Bonial understood this. When I arrived in 2014, nearly all of the major build and deployment functions were fully scripted and supported by a fully integrated and aligned “devops” team (though it wasn’t called that at the time), which had even gone so far as to enable interactions with the scripts via a cool chat bot named Marvin. Julius, Alexander and others on the devops team were wizards with automation and were definitely on the cutting edge of this evolving field. For the most part we had a full CI capability in place.
Unfortunately, future gains were largely blocked by code and environmental constraints. No amount of devops can solve problems created by code monoliths and limited hardware. So, as described in other articles in this series, we invested heavily in breaking up the monolith. It was painful, but opened up many pathways for team independence, continuous delivery and moving to cloud infrastructure. After we’d broken apart and modularized the code monolith, we moved into AWS which created further challenges. On one hand we wanted everybody to make full use of the cloud’s speed and flexibility. On the other hand it was important to ensure governance processes for e.g. cost control and security. We balanced those requirements with infrastructure as code (IaC) and we standardized on a few automation platforms (Spinnaker, Terraform, etc.) but let teams customize their process to meet their needs. At this point, the central “devops” team became both a center-of-excellence and a training and mentoring group. Our foundation in automation enabled us to very rapidly embrace and adopt IaaS and explore server-less and container approaches. It took some time to settle on which automation frameworks would best meet our needs, but once that was done the we could spin up entire environments in minutes, starting with only some scripts and ending up with a fully running stack. Due to the sheer speed of changes, adopting a “You Own It You Run It” (YOIYRI) approach and moving more responsibilities into the teams came naturally. All those changes took us to a whole new level.
SDLC
The natural next step was to address one of the most painful and persistent bottlenecks in our previous software development lifecycle (SDLC) – development and test environments (“stages”). Previously, all of the development teams had had to share access to handful of “stage” environments, only one of which was configured to look somewhat like production. This created constant conflict between teams who were jockeying for stage access and no-win choices for me on which projects to give priority access.
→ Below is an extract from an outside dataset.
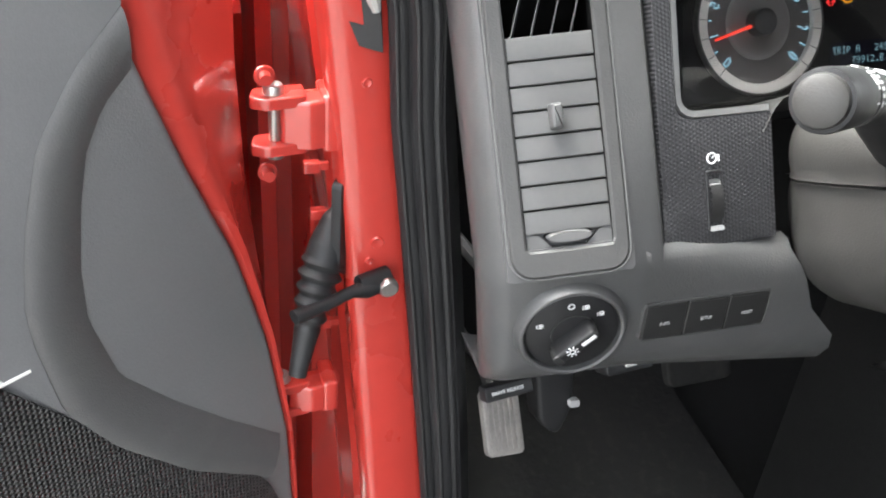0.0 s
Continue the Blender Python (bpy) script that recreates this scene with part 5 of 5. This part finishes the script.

Automation on AWS changed the game for the SDLC. Now instead of a single chokepoint throttling every team, each team could spin up its own environment and we could have dozens of initiatives being developed and tested in parallel. (We also had to learn to manage costs more effectively, especially when people forgot to shut off their stage, but that’s another story…)
We still had the challenge of dependencies between teams – e.g. what if the web team needed a specific version of a certain API owned by another team to test a new change. One of our engineers, Laurent, solved this by creating a central repository and web portal (“Stager”) that any developer could use to spin up a stage with any needed subsystems running inside.
As it stands today, the “Stager” subsystem has become a critical piece our of enterprise; when its down or not working properly people make noise pretty quick. As befits its criticality, we’ve assigned dedicated people for focus purely on ensuring that its up and running and continually evolving to meet our needs. Per the math above, the leverage is unquestionable and investing in this area is a no-brainer.
Closing Thoughts
- It’s simple: higher efficiency = more output
- Automation leads to efficiency
- Breaking down barriers between development and ops leads to efficiency
- Invest in devops
Many thanks to Julius for both his contributions to this article and, more importantly, the underlying reality.